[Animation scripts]
---
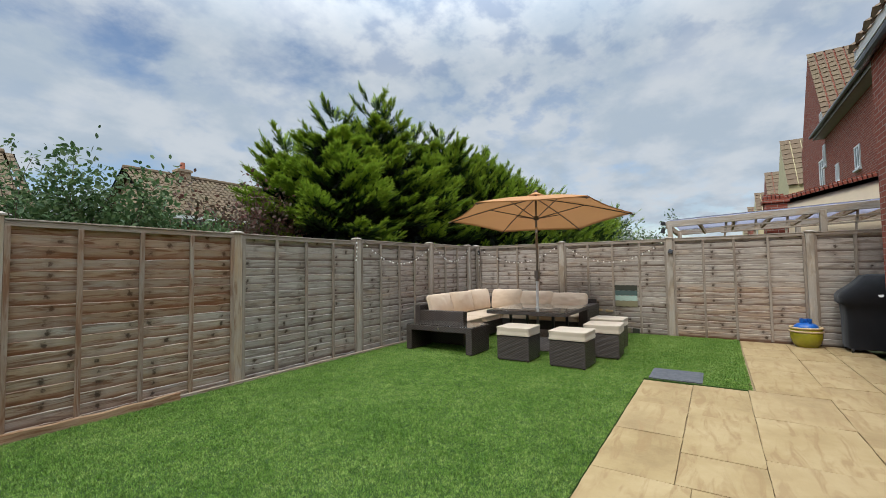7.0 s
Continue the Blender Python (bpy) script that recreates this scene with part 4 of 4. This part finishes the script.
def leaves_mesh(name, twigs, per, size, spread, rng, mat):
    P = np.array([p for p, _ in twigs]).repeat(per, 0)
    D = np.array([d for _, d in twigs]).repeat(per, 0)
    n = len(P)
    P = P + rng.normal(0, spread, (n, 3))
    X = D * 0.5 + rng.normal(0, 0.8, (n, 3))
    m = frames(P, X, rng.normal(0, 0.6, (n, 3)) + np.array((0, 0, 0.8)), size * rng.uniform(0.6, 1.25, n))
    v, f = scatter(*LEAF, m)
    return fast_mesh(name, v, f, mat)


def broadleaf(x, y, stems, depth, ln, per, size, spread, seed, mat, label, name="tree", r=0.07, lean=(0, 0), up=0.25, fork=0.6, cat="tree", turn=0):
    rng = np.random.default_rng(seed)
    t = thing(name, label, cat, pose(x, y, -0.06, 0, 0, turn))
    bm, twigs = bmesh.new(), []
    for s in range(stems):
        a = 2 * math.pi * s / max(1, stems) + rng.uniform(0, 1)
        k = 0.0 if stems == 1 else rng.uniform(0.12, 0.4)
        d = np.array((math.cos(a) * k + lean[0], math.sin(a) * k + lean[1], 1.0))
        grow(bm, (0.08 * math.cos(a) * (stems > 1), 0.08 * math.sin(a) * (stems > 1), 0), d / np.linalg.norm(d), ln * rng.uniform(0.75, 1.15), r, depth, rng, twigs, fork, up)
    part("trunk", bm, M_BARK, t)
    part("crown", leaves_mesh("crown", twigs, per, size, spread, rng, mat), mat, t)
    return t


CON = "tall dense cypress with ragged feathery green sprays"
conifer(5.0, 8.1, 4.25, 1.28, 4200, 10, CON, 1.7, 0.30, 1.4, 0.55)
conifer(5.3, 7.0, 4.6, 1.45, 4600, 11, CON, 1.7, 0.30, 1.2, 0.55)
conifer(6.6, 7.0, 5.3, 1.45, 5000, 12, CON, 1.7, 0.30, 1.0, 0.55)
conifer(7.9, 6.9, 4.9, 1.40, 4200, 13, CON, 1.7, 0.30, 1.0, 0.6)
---
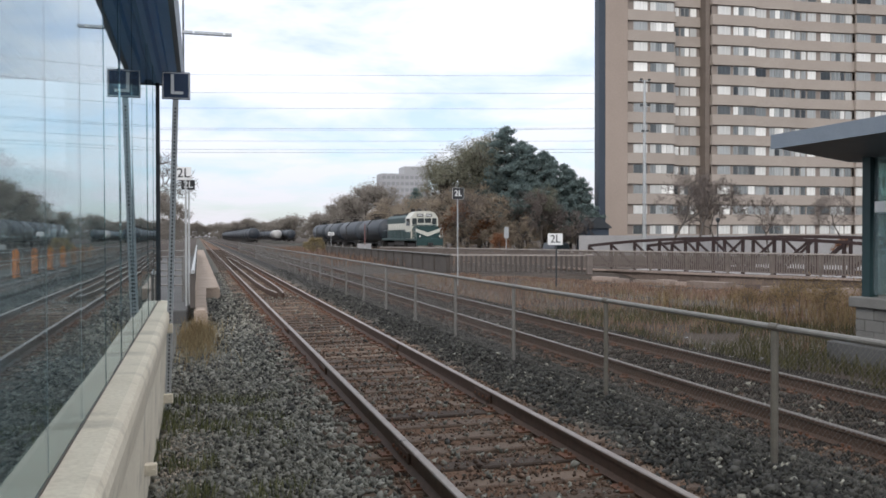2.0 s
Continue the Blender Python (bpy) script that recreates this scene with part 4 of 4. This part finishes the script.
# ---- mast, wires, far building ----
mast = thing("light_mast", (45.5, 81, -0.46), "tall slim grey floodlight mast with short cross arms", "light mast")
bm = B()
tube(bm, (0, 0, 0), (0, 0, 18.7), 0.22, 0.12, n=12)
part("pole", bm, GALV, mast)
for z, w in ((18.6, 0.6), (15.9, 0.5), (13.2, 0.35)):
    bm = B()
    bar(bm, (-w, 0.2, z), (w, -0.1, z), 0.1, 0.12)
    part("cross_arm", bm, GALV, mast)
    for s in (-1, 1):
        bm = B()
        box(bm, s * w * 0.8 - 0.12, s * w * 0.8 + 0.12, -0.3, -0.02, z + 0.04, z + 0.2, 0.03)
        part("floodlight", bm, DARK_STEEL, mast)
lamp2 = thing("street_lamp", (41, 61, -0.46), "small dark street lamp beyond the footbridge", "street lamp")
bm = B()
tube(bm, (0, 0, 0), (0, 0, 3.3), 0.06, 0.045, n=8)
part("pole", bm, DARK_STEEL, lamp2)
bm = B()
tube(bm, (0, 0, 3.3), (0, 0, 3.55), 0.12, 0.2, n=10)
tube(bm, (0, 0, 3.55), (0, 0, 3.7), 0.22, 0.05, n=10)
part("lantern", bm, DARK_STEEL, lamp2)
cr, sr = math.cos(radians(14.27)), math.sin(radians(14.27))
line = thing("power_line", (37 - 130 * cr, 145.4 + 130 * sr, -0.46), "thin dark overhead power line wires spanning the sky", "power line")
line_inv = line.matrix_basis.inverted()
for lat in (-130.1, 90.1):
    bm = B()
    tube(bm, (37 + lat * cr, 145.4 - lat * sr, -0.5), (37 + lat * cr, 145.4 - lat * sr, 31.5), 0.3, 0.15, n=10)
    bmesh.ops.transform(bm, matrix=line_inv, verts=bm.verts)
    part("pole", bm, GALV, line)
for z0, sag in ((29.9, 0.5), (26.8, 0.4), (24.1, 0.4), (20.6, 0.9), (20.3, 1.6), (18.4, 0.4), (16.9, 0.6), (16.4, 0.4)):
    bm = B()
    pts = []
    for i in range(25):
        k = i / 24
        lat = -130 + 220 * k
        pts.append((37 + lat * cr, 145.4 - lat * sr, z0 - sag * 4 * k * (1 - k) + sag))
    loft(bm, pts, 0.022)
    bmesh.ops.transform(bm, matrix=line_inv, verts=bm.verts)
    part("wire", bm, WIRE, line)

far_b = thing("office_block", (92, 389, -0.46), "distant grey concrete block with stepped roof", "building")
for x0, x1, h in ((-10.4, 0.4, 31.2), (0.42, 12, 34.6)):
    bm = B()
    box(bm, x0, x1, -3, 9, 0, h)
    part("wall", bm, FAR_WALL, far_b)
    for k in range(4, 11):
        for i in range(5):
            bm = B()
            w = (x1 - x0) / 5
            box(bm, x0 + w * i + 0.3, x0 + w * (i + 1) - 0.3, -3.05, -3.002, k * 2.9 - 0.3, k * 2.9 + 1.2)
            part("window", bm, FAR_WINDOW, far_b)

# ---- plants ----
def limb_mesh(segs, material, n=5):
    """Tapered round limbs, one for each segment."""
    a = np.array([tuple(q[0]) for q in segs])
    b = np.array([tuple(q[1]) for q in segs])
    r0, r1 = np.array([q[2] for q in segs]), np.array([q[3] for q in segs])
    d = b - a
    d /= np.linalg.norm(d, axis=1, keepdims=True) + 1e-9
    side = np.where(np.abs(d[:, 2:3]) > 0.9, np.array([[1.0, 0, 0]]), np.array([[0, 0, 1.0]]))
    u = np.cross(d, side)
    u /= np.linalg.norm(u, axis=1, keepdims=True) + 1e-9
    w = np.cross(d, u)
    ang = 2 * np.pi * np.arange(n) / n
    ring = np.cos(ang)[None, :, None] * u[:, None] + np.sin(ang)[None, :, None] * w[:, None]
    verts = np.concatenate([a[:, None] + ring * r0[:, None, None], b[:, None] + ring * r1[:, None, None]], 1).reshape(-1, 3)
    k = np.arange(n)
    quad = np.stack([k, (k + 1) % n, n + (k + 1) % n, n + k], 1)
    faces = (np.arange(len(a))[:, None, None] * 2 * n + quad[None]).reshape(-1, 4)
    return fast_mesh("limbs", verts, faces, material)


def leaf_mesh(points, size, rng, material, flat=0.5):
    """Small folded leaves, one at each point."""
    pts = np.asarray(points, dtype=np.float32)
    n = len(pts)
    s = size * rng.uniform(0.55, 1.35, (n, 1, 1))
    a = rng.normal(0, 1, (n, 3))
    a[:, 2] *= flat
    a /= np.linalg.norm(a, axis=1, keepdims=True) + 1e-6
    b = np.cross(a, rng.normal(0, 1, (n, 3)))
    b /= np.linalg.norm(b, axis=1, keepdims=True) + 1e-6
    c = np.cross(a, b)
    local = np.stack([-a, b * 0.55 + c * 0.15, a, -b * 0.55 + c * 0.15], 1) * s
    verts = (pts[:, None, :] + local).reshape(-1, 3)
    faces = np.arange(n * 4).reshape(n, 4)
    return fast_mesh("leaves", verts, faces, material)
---
**Problem statement:** Scan the listing above and identify each line holding the string "with"; copy every such line.

**Result:**
Continue the Blender Python (bpy) script that recreates this scene with part 4 of 4. This part finishes the script.
CON = "tall dense cypress with ragged feathery green sprays"
Continue the Blender Python (bpy) script that recreates this scene with part 4 of 4. This part finishes the script.
mast = thing("light_mast", (45.5, 81, -0.46), "tall slim grey floodlight mast with short cross arms", "light mast")
far_b = thing("office_block", (92, 389, -0.46), "distant grey concrete block with stepped roof", "building")